City council is considering offering a one-time amnesty to drivers with outstanding parking tickets.
The proposed amnesty would run from Dec. 4 to Jan. 2 and would apply to anyone with a ticket older than 14 days old on Dec 4. The ticket would be reduced from $50 to $15, with $5 given to a local charity of council’s choice.
The idea was presented to council by the city’s chief financial officer, Colin McClure, on Monday and a decision will be made at council’s next meeting on Dec. 3.
McClure said the city is instituting new parking ticket software on Jan. 1 to replace the current one, which is 16 years old.
The new software will allow bylaw officers to scan licence plates to see the traffic ticket history of a vehicle and whether the driver has paid by phone on an app that will be connected to the software.
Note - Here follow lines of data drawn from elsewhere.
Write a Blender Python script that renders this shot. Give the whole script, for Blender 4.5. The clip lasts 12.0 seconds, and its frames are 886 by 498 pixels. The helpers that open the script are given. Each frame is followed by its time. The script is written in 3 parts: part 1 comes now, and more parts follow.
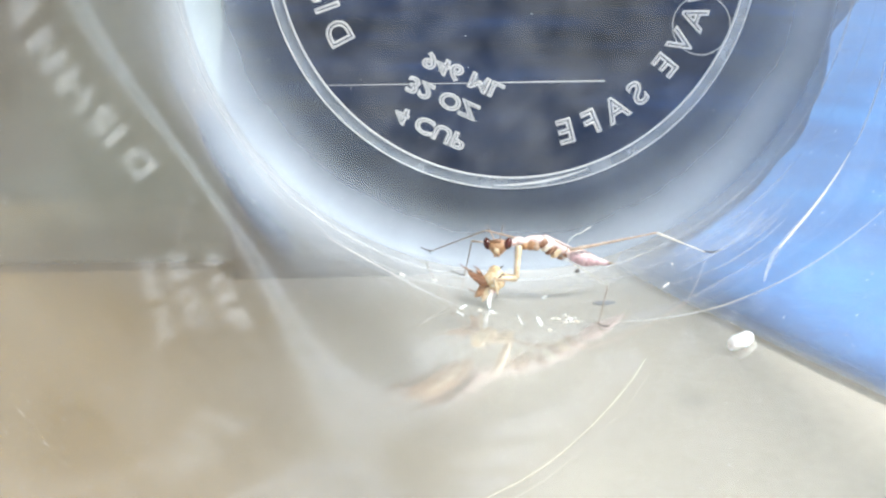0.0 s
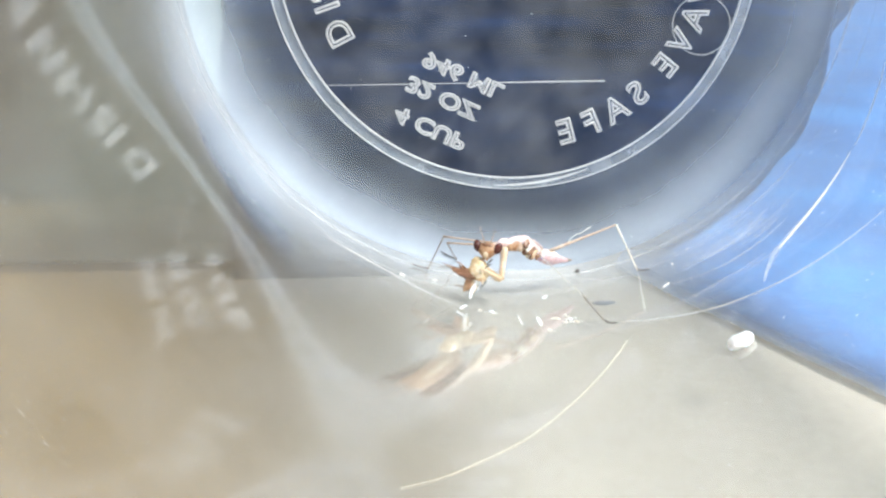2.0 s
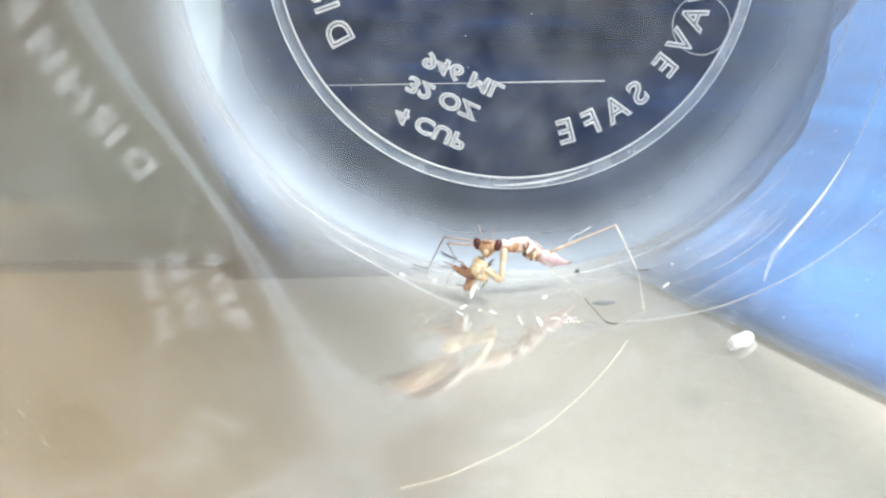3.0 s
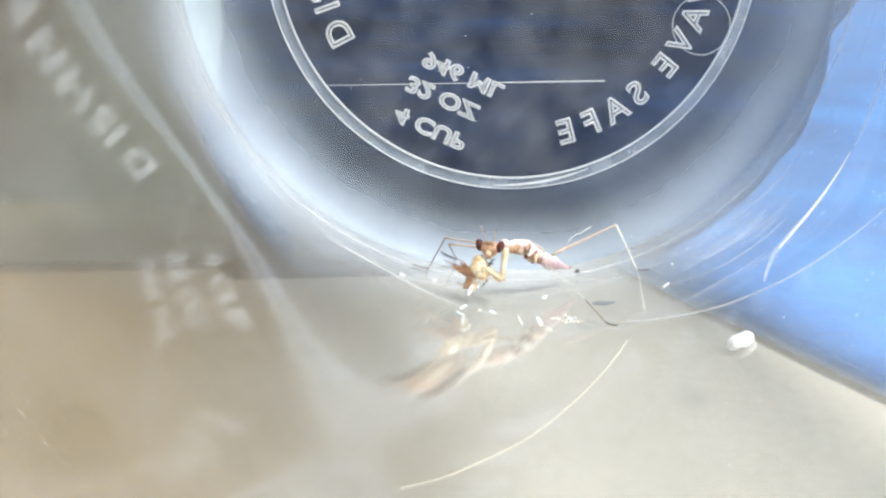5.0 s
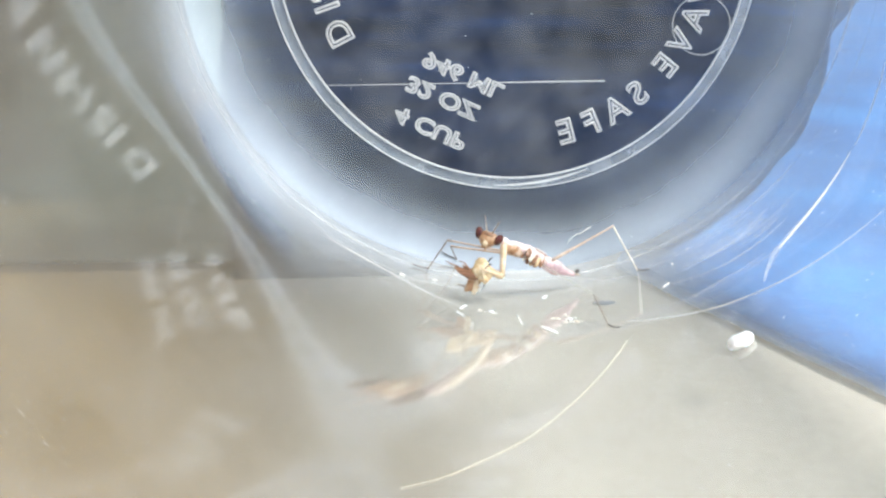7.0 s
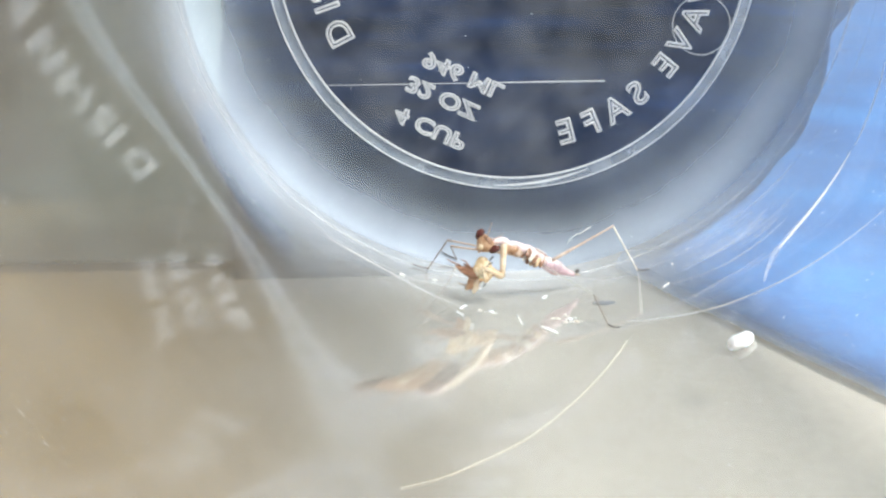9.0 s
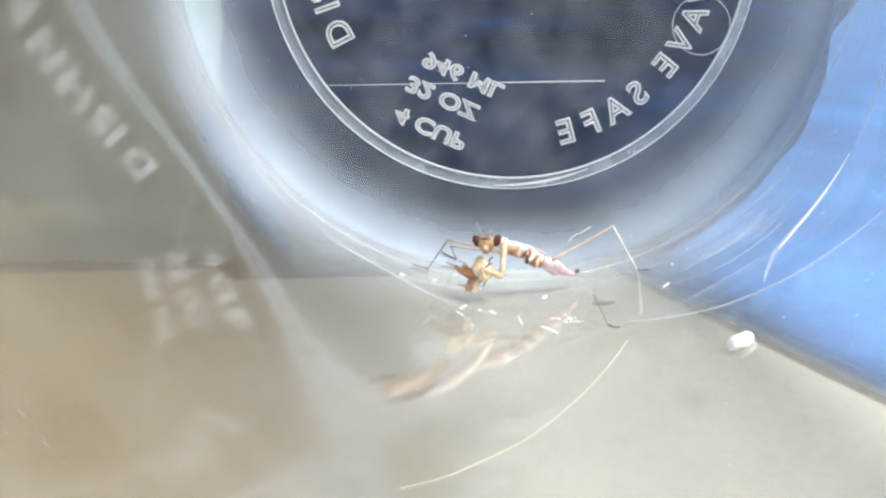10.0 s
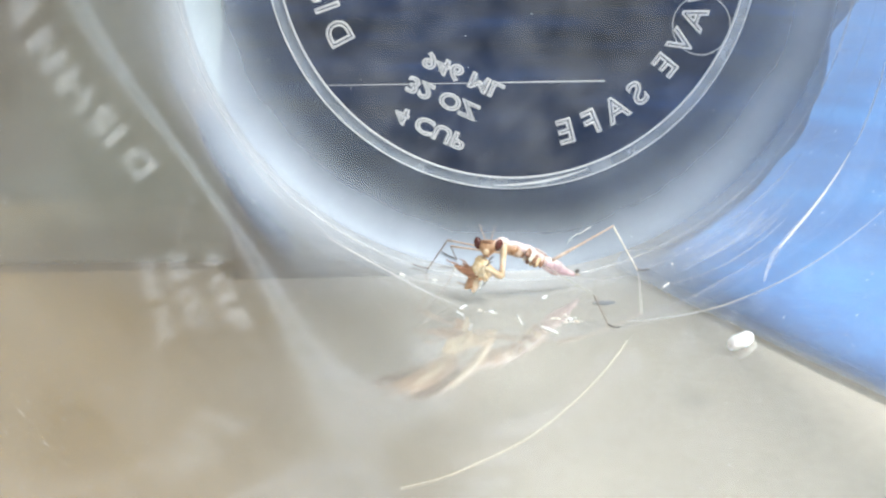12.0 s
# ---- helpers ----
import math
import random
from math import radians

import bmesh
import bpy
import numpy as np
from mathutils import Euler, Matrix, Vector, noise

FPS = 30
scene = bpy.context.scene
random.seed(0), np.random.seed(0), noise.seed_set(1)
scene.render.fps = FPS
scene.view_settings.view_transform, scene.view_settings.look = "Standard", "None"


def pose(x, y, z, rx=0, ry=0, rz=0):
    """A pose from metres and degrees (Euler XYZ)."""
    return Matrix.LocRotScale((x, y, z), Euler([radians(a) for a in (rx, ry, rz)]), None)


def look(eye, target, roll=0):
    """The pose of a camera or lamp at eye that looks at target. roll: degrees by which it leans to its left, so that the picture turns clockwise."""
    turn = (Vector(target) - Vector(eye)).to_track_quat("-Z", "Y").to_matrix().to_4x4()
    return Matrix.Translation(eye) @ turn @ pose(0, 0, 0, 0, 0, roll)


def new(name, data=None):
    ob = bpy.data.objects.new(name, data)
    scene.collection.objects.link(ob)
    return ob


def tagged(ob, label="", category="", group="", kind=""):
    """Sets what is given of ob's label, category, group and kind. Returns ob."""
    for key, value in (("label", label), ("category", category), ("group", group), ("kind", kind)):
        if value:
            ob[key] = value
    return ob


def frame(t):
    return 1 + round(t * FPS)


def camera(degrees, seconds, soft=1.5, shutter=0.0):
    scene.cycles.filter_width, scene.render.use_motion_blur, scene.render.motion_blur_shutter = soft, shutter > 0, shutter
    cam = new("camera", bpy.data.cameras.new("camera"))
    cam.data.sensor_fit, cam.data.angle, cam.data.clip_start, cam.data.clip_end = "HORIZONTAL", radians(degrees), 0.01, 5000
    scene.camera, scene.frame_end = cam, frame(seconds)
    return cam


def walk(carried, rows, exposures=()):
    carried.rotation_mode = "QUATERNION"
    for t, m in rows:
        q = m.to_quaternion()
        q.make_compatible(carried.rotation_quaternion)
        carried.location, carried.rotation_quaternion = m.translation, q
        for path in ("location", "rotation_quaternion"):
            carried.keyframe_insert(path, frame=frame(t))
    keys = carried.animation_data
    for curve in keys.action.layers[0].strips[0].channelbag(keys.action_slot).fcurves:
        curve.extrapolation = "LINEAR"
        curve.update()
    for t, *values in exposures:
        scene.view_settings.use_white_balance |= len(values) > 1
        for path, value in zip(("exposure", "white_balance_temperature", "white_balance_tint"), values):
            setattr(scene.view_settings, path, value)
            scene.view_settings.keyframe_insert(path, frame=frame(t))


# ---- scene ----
# The camera stands still before the mouth of a clear tub that lies on its side.
EYE = Vector((-0.02689, -0.19486, 0.04868))
AHEAD = Vector((0.08731, 0.96867, -0.23251))
cam = camera(33.56, 12.0, soft=2.5)
walk(cam, [(0.0, look(EYE, EYE + AHEAD)), (12.0, look(EYE, EYE + AHEAD))],
     [(t, e, 6120, 7) for t, e in ((0.0, 1.15), (0.5, 1.06), (2.5, 1.15), (6.0, 1.10), (7.0, 1.08), (9.5, 1.01), (10.5, 1.04), (12.0, 1.03))])

# ---- light: sun and open sky ----
SUN_TO = Vector((0.45, -0.35, 0.82)).normalized()
world = bpy.data.worlds.new("sky")
scene.world = world
world.use_nodes = True
wn = world.node_tree.nodes
sky = wn.new("ShaderNodeTexSky")
sky.sky_type, sky.sun_disc = "NISHITA", False
sky.sun_elevation = math.asin(SUN_TO.z)
sky.sun_rotation = math.atan2(SUN_TO.x, SUN_TO.y)
world.node_tree.links.new(sky.outputs[0], wn["Background"].inputs[0])
wn["Background"].inputs[1].default_value = 0.055
sun = new("sun", bpy.data.lights.new("sun", "SUN"))
sun.data.energy, sun.data.angle, sun.data.color = 5.0, radians(18.0), (1.0, 0.95, 0.88)
sun.matrix_world = look(SUN_TO * 2, (0, 0, 0))


# ---- materials ----
def graph(name):
    m = bpy.data.materials.new(name)
    m.use_nodes = True
    nt = m.node_tree
    nt.nodes.clear()
    out = nt.nodes.new("ShaderNodeOutputMaterial")

    def add(kind, **vals):
        n = nt.nodes.new(kind)
        for k, v in vals.items():
            n.inputs[k.replace("_", " ")].default_value = v
        return n

    def link(a, b, i=0):
        nt.links.new(a.outputs[i] if hasattr(a, "outputs") else a, b)
    return m, add, link, out


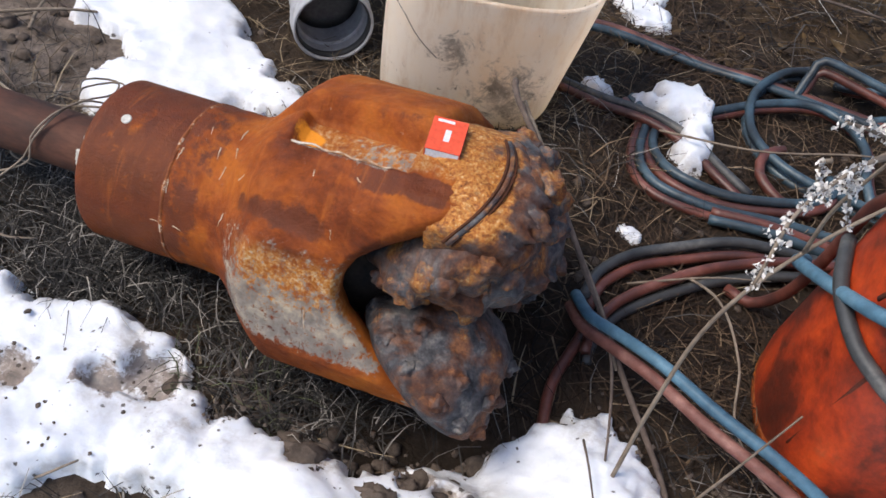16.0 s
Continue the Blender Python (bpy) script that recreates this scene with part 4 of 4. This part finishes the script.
twin_hose([(0.445, 2.06, 0.0), (0.418, 2.0, 0.0), (0.415, 1.955, 0.0), (0.435, 1.912, 0.002), (0.475, 1.885, 0.004), (0.54, 1.882, 0.006), (0.605, 1.897, 0.008), (0.655, 1.92, 0.010), (0.682, 1.955, 0.012), (0.675, 1.99, 0.004)], PAIR, (-0.004, -0.013, -0.002))
twin_hose([(0.36, 2.035, 0.0), (0.395, 2.0, 0.0), (0.400, 1.94, 0.0), (0.415, 1.885, 0.0), (0.455, 1.855, 0.0), (0.53, 1.85, 0.0), (0.62, 1.868, 0.0), (0.72, 1.88, 0.0), (0.85, 1.90, 0.0)], PAIR, (-0.008, -0.011, 0.0))
twin_hose([(0.525, 1.826, 0.0), (0.61, 1.833, 0.002), (0.71, 1.838, 0.004), (0.80, 1.85, 0.0)], PAIR, (0.0, 0.014, 0.004))
twin_hose([(0.25, 2.02, 0.0), (0.32, 2.01, 0.004), (0.40, 2.00, 0.012), (0.47, 1.975, 0.008), (0.52, 1.93, 0.006), (0.57, 1.90, 0.0)], PAIR, (0, -0.012, 0.0), HOSE_BLACK)
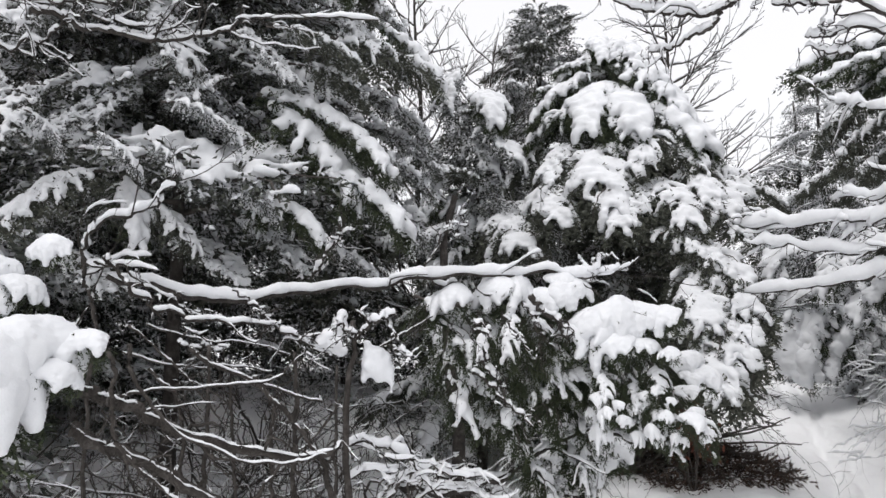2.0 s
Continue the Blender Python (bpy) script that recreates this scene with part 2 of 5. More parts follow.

“What we are hoping to have here is a one-time amnesty,” McClure said. “It would minimize the amount of citation tickets that we roll into the new system. So if you have this opportunity now to get this cleaned up, then you are not in the new system.”
McClure said the current collection rate on parking tickets is 85 per cent, and it goes down to 80 per cent when out-of-province licence plates are included.
Currently parking fines are $25, but only $10 if paid within 14 days. If not paid within 28 days, fines increase up to $50. McClure said there are 27,000 tickets in the old system at the penalty rate of $50. He said these consist mostly of people with one or two tickets on their record.
McClure told the Star that the consequence for having outstanding $50 fines is the possibility of having your car towed. He said about 125 cars have been towed for this reason over the years but in many other cases this has been prevented by the driver returning to the car and paying the fine while the tow truck was being hooked up.
Cash from parking meters goes toward street and sidewalk maintenance, McClure said, and proceeds from fines help to pay for the wages of the bylaw officers.
He said there would be clear communication to the public on when, where, and how to take part in the program, if approved.
Councillor Rik Logtenberg asked why the city shouldn’t just manually import the old tickets into the new system.
“I really want [drivers] to have a chance to have a clean slate,” McClure said. “Rather than a backlog of 16 years worth of tickets with people who may have a $50 ticket from 2012 or 2013.”
Councillor Keith Page suggested the amnesty period could be extended to three months instead.
McClure said he is open to a longer period, but prefers a tight timeframe for the institution of the new software on Jan. 1.
Councillor Brittny Anderson suggested that running an amnesty over the holiday season might not work.
“At Christmas, people are gone, people are already spending a ton of money, so moving it to [Jan.] 15th might be a little bit easier for people that are going to be away, especially if you get the notices out on [Dec.] 4th, don’t get it in your mailbox until the 7th [or at all, if there is a postal strike].”
The matter was left for city staff to develop a resolution that will be brought back to council on Dec. 3 for a decision.